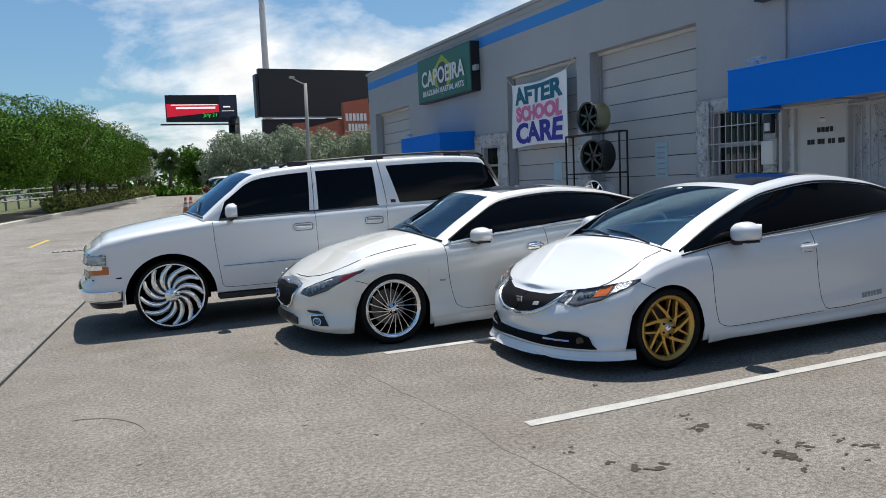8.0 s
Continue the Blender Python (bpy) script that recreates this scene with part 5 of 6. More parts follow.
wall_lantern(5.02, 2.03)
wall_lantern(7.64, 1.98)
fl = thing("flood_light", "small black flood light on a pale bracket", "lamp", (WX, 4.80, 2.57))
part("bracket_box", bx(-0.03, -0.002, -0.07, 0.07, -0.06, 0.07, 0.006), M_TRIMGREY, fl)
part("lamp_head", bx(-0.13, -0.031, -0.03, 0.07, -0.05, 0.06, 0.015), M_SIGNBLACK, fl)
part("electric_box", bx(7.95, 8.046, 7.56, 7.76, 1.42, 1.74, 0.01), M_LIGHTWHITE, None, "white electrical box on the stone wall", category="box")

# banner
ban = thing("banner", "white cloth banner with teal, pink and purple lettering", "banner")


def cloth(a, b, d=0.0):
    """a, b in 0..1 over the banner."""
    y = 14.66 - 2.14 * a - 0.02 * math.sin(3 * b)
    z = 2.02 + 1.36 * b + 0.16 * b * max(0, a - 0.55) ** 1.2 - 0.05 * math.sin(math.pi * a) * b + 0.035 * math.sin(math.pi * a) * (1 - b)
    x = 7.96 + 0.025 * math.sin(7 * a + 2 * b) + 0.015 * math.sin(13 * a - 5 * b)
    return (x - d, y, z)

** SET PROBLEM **
Quote only the lines running from the line that holds "Continue the Blender" to the line that holds "cloth banner with", both ends included.

** COMPLETE RESPONSE **
Continue the Blender Python (bpy) script that recreates this scene with part 5 of 6. More parts follow.
wall_lantern(5.02, 2.03)
wall_lantern(7.64, 1.98)
fl = thing("flood_light", "small black flood light on a pale bracket", "lamp", (WX, 4.80, 2.57))
part("bracket_box", bx(-0.03, -0.002, -0.07, 0.07, -0.06, 0.07, 0.006), M_TRIMGREY, fl)
part("lamp_head", bx(-0.13, -0.031, -0.03, 0.07, -0.05, 0.06, 0.015), M_SIGNBLACK, fl)
part("electric_box", bx(7.95, 8.046, 7.56, 7.76, 1.42, 1.74, 0.01), M_LIGHTWHITE, None, "white electrical box on the stone wall", category="box")

# banner
ban = thing("banner", "white cloth banner with teal, pink and purple lettering", "banner")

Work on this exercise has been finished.